Alicia, con Un romanzetto lumpen Bolaño ha tradotto su carta le esperienze legate al suo soggiorno a Roma. Com'è stato lavorare nella Capitale? Alicia Scherson: Per me Roma è sempre stata un luogo immaginario, molto cinematografico, legato al cinema di Fellini, Pasolini, Antonioni. In effetti avevo pensato di trasferire il racconto in Cile, ma quando ho letto il romanzo ho deciso di seguire le orme di Bolaño; ho imparato l'italiano e mi sono presentata a Roma con il romanzo pieno di sottolineature. Sono andata a cercare i posti che venivano descritti nel racconto, qualcuno lo abbiamo utilizzato per i nostri set, ma poi abbiamo creato qualcosa di nuovo, ci siamo spostati dal centro in periferia, scegliendo dei luoghi che fossero vicini all'atmosfera del romanzo. Abbiamo costruito una Roma particolare per questa storia, direi una Roma per gli orfani. Volevamo restituire l'atmosfera densa del libro.Un libro scritto da un autore che negli ultimi anni è diventato di culto. Come ti sei rapportata al fenomeno Bolaño?
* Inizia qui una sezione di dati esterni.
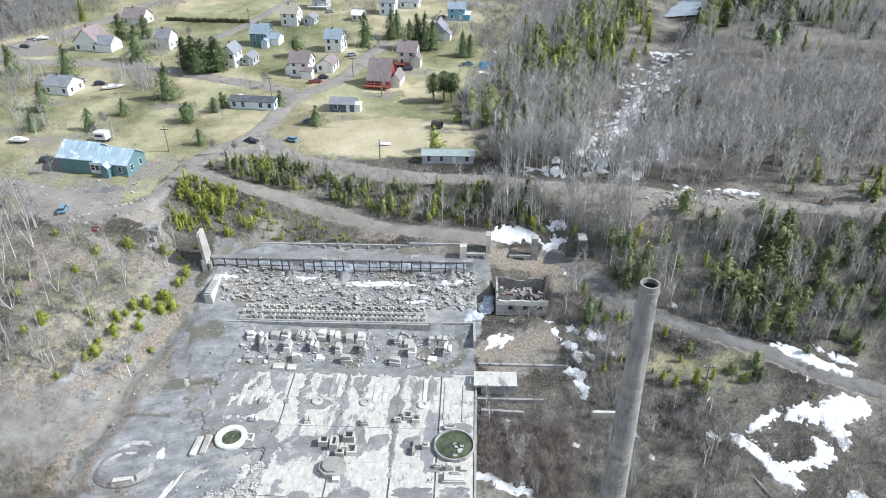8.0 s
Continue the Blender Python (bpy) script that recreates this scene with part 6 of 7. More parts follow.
M_TIMBER = surface("grey_timber", (0.16, 0.13, 0.10), (0.28, 0.24, 0.19), 0.8, 8, 0.85)
M_BLACK = surface("black_rubber", (0.02, 0.02, 0.02), (0.035, 0.035, 0.035), 1, 8, 0.8)


def gable(w, d, h, rise, along="x", over=0.35):
    """Walls with gable ends, and the two roof slopes, round the middle of a house."""
    bw, br = bmesh.new(), bmesh.new()
    if along == "x":
        pts = lambda u, v, z: (u, v, z)
        L, D = w, d
    else:
        pts = lambda u, v, z: (v, u, z)
        L, D = d, w
    prof = [(-D / 2, -0.4), (-D / 2, h - 0.08), (0, h + rise - 0.08), (D / 2, h - 0.08), (D / 2, -0.4)]
    e0 = [bw.verts.new(pts(-L / 2, v, z)) for v, z in prof]
    e1 = [bw.verts.new(pts(L / 2, v, z)) for v, z in prof]
    bw.faces.new(e0)
    bw.faces.new(e1[::-1])
    for k in range(5):
        n = (k + 1) % 5
        bw.faces.new((e0[k], e0[n], e1[n], e1[k]))
    bmesh.ops.recalc_face_normals(bw, faces=bw.faces)
    slope = rise / (D / 2)
    lo = (D / 2 + over, h - over * slope)
    for s in (-1, 1):
        q = [(s * lo[0], lo[1] + 0.04), (0, h + rise + 0.04), (0, h + rise + 0.2), (s * lo[0], lo[1] + 0.2)]
        f0 = [br.verts.new(pts(-L / 2 - over, v, z)) for v, z in q]
        f1 = [br.verts.new(pts(L / 2 + over, v, z)) for v, z in q]
        br.faces.new(f0)
        br.faces.new(f1[::-1])
        for k in range(4):
            n = (k + 1) % 4
            br.faces.new((f0[k], f0[n], f1[n], f1[k]))
    bmesh.ops.recalc_face_normals(br, faces=br.faces)
    return bw, br


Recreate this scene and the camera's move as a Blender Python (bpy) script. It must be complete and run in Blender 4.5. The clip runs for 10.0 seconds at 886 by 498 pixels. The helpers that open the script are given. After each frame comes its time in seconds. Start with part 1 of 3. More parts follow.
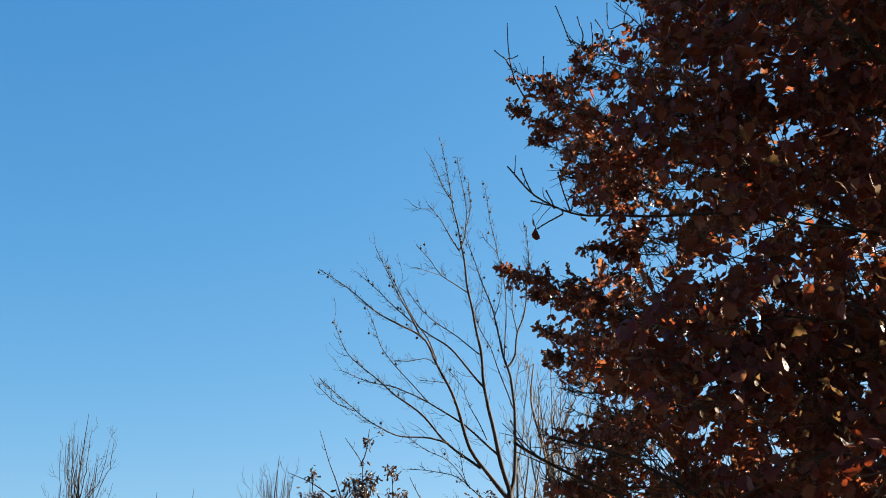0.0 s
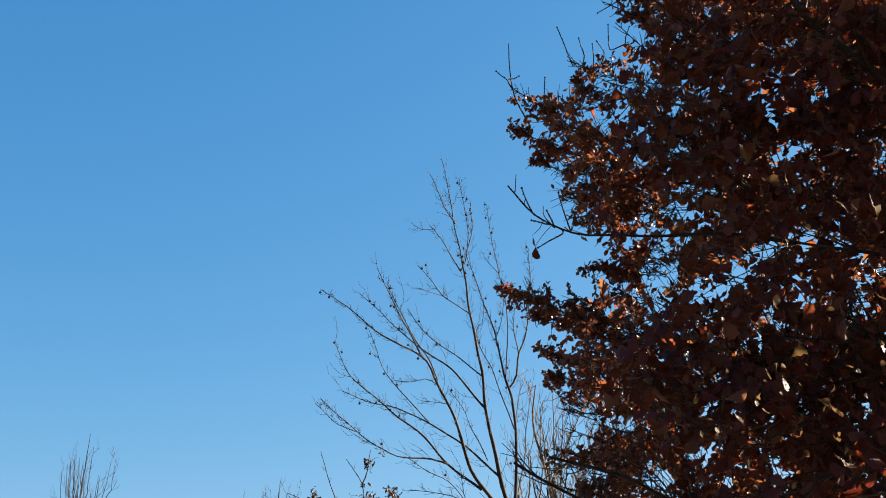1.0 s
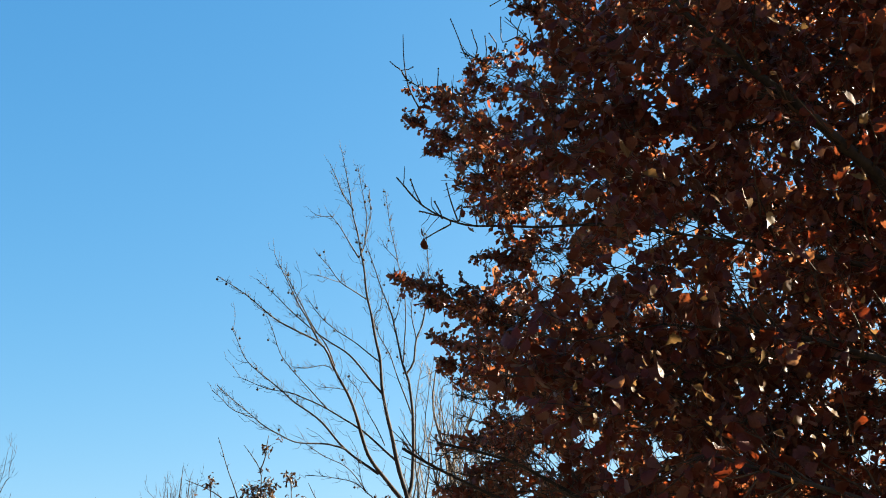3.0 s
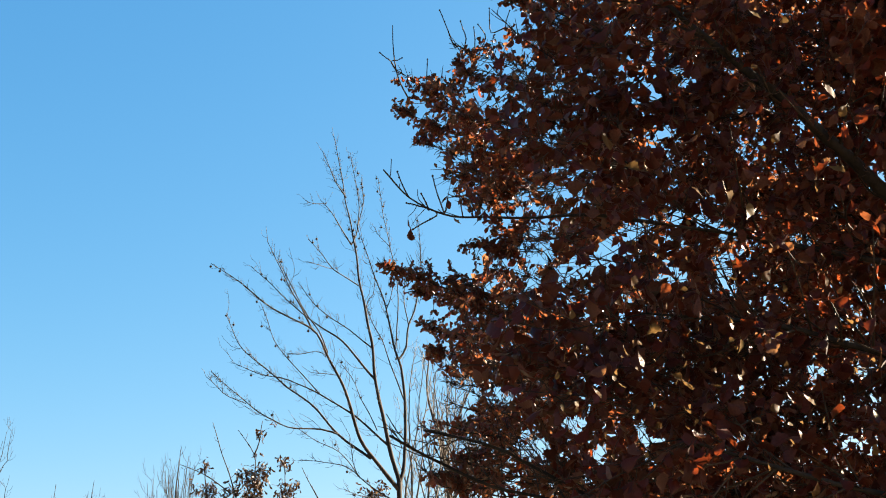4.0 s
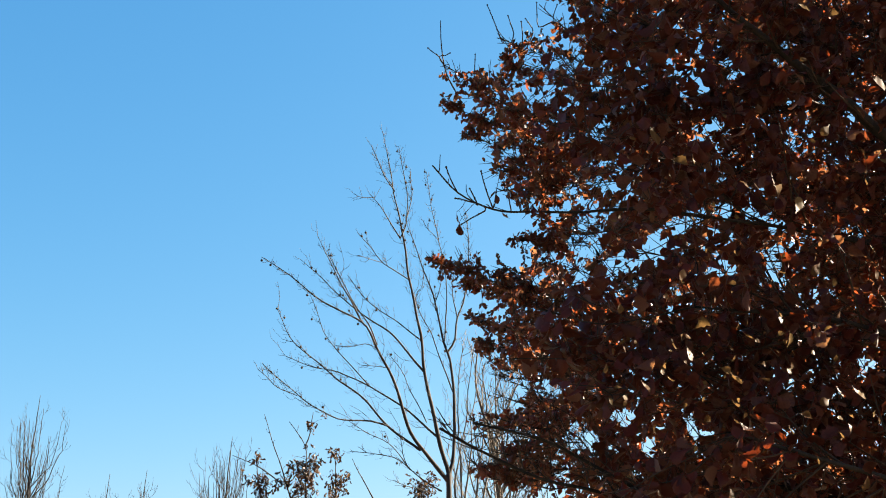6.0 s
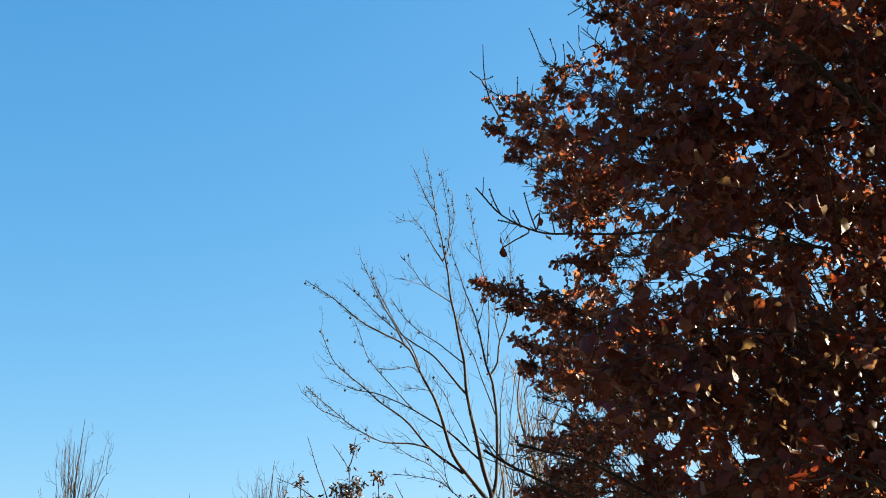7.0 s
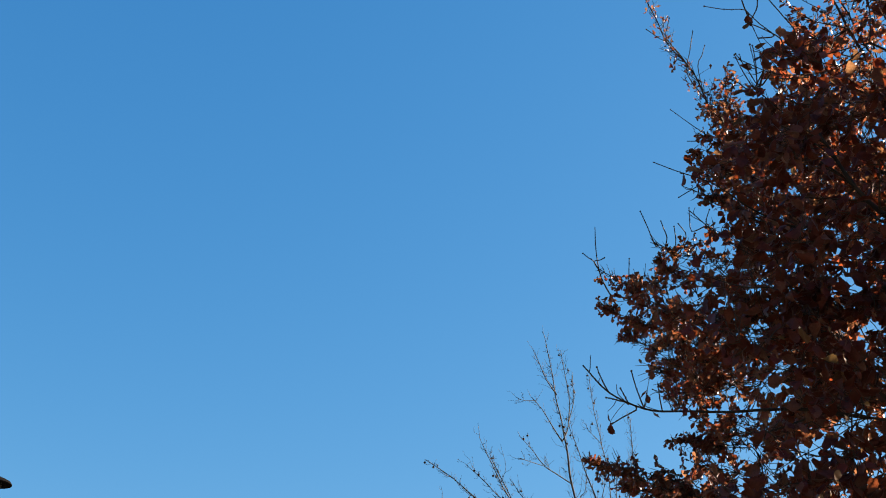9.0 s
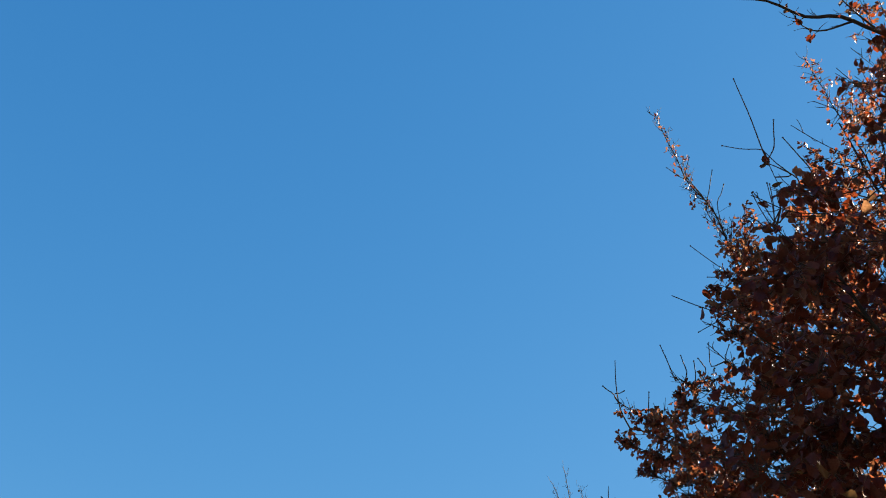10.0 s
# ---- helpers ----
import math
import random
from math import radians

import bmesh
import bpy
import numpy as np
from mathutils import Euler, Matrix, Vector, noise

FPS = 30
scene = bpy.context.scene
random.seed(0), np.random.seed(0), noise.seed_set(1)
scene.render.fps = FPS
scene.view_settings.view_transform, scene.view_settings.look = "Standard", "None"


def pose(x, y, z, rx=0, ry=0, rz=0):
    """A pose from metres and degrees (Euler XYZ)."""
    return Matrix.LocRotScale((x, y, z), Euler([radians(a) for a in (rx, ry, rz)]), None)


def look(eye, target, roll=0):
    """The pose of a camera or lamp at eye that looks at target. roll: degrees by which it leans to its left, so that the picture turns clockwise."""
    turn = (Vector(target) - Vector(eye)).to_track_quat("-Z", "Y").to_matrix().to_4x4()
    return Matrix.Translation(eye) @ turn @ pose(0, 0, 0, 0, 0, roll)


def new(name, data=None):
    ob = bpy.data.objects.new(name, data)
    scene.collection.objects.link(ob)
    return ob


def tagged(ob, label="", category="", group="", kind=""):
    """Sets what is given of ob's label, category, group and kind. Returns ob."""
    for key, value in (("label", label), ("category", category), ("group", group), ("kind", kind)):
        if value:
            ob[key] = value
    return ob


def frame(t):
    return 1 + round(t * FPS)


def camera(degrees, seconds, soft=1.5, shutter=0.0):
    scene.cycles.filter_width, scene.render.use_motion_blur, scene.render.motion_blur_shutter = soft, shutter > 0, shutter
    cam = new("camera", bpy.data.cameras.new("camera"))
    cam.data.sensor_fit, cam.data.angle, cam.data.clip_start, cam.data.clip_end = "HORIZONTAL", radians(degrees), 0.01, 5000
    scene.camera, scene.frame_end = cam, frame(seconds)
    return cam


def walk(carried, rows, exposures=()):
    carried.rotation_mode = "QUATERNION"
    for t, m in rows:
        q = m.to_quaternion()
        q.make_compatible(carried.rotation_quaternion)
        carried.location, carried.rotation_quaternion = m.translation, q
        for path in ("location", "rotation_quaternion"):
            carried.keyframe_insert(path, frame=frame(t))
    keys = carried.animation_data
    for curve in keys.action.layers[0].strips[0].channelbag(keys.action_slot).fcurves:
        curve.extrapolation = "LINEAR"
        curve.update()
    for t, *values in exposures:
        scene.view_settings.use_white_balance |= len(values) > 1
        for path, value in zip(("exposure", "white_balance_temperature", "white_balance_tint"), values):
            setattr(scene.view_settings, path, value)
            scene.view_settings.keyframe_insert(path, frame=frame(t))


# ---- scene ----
cam = camera(40.0, 10.0, soft=1.0)
ROWS = [
    (0.0, -0.003, 0.002, 1.597, 109.96, -0.20, 0.09),
    (0.5, 0.003, -0.006, 1.586, 110.56, -0.34, 0.36),
    (1.0, 0.016, 0.010, 1.581, 110.99, -0.40, 0.17),
    (1.5, 0.041, 0.045, 1.576, 111.27, -0.41, -0.55),
    (2.0, 0.069, 0.079, 1.594, 111.28, -0.10, -1.50),
    (2.5, 0.074, 0.014, 1.565, 110.96, 0.28, -2.96),
    (3.0, 0.133, -0.153, 1.568, 110.19, 1.00, -3.95),
    (3.2, 0.145, -0.188, 1.568, 110.05, 1.00, -4.25),
    (4.3, 0.210, -0.325, 1.575, 109.17, 1.16, -3.81),
    (4.5, 0.210, -0.325, 1.575, 109.10, 1.16, -3.61),
    (5.0, 0.208, -0.346, 1.580, 108.86, 0.99, -3.11),
    (6.5, 0.177, -0.409, 1.560, 109.22, 0.33, -0.98),
    (7.0, 0.169, -0.422, 1.544, 110.12, 0.02, 0.02),
    (7.5, 0.179, -0.414, 1.519, 111.58, -0.49, 1.21),
    (8.0, 0.203, -0.418, 1.519, 113.47, -0.74, 2.66),
    (8.5, 0.250, -0.491, 1.477, 115.89, -1.44, 4.19),
    (9.0, 0.338, -0.645, 1.410, 118.58, -2.44, 5.67),
    (9.5, 0.349, -0.738, 1.315, 121.75, -3.29, 6.11),
    (10.0, 0.366, -0.750, 1.285, 124.93, -3.97, 6.00),
]
EXPOSURE = [(0, 2.84, 6560, 9), (1.2, 2.75, 6500, 10), (2.5, 3.05, 6750, 8), (3, 3.14, 6950, 7), (4.5, 3.25, 7250, 8), (5.2, 3.25, 7250, 8), (6.5, 3.18, 6950, 8), (7.5, 3.11, 6850, 5), (8, 3.09, 6850, 4), (8.5, 2.93, 6700, 6), (9, 2.77, 6500, 10), (10, 2.77, 6500, 10)]
walk(cam, [(t, pose(x, y, z, rx, ry, rz)) for t, x, y, z, rx, ry, rz in ROWS], EXPOSURE)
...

Abbiamo acquistato i diritti del libro nel 2006, mentre il successo internazionale per Bolaño è arrivato nel 2007, anno in cui le sue opere sono state tradotte in inglese e sono state scoperte dagli americani, perciò non direi di averlo scelto solo per seguire una moda del momento, ma perché ero davvero vicina al suo sentire. Ed è per questo che sono stata felice di sapere che la vedova dello scrittore ha amato molto il film.
Qual è stata la cosa più difficile per te nel lavoro di adattamento?
Ho letto tutto Bolaño e una cosa che mi sono imposta prima di lavorare a questo adattamento era che la struttura dovesse rimanere quella e così è stato. Ciò che è stato davvero difficile era materializzare l'atmosfera del libro; Bolaño era uno scrittore di atmosfera, non usava molte parole o aggettivi, non descriveva, il senso dei suoi libri era nascosto tra le parole, tra una riga e l'altra. Il cinema però è un'arte materiale, devi prendere la sensazione e trovare l'immagine giusta. Ecco, questa trasposizione immateriale è stata la sfida più ardua, ma è stata anche un'esperienza molto molto bella.
Com'è stata la tua esperienza su un set internazionale?
Non ero affatto abituato a questo modo di lavorare. Sul set parlavamo quattro lingue, c'era tanta confusione, ma è stata anche una grande occasione per crescere. Ciò che mi ha sorpreso positivamente è stato il modo nuovo di vedere Roma, una città che non avevo mai visto nel modo in cui l'ha mostrata Alicia, un luogo che esiste solo nell'immaginazione della regista. Ecco la bellezza di questo film.
Cosa intendi quando dici che non hai mai visto Roma in questa maniera?
La Roma di Alicia è diversa dalla città che posso immaginare io; se avessi pensato ad una storia incentrata su due ragazzi di periferia, avrei fatto probabilmente un'altra cosa, ma perché sono abituato a vederli e considerarli in un certo modo. Alicia ha portato la sua sensibilità, mostrandoci luoghi nuovi. Lo stupore che aveva lei nel mettere in scena Roma è stato il mio stesso stupore quando ho visto come l'aveva reinterpretata. Non poteva fare di meglio.
Alicia Scherson: Il casting non è stato affatto facile; Maciste doveva rispettare determinate caratteristiche anche fisiche, doveva essere vecchio ma ancora sexy, con un'aura da star. Una mattina il produttore mi ha chiamato suggerendomi il nome di Rutger Hauer, lo abbiamo cercato su Google per vedere qualche sua immagine attuale e lo abbiamo rapidamente contattato, Rutger è un maniaco della tecnologia e dopo una settimana parlavamo già via Skype; il suo è stato un contributo molto creativo, si sentiva molto coinvolto da questa partecipazione ad un film indipendente. Non è certo un personaggio facile, ma ha grande esperienza, lui è puro cinema.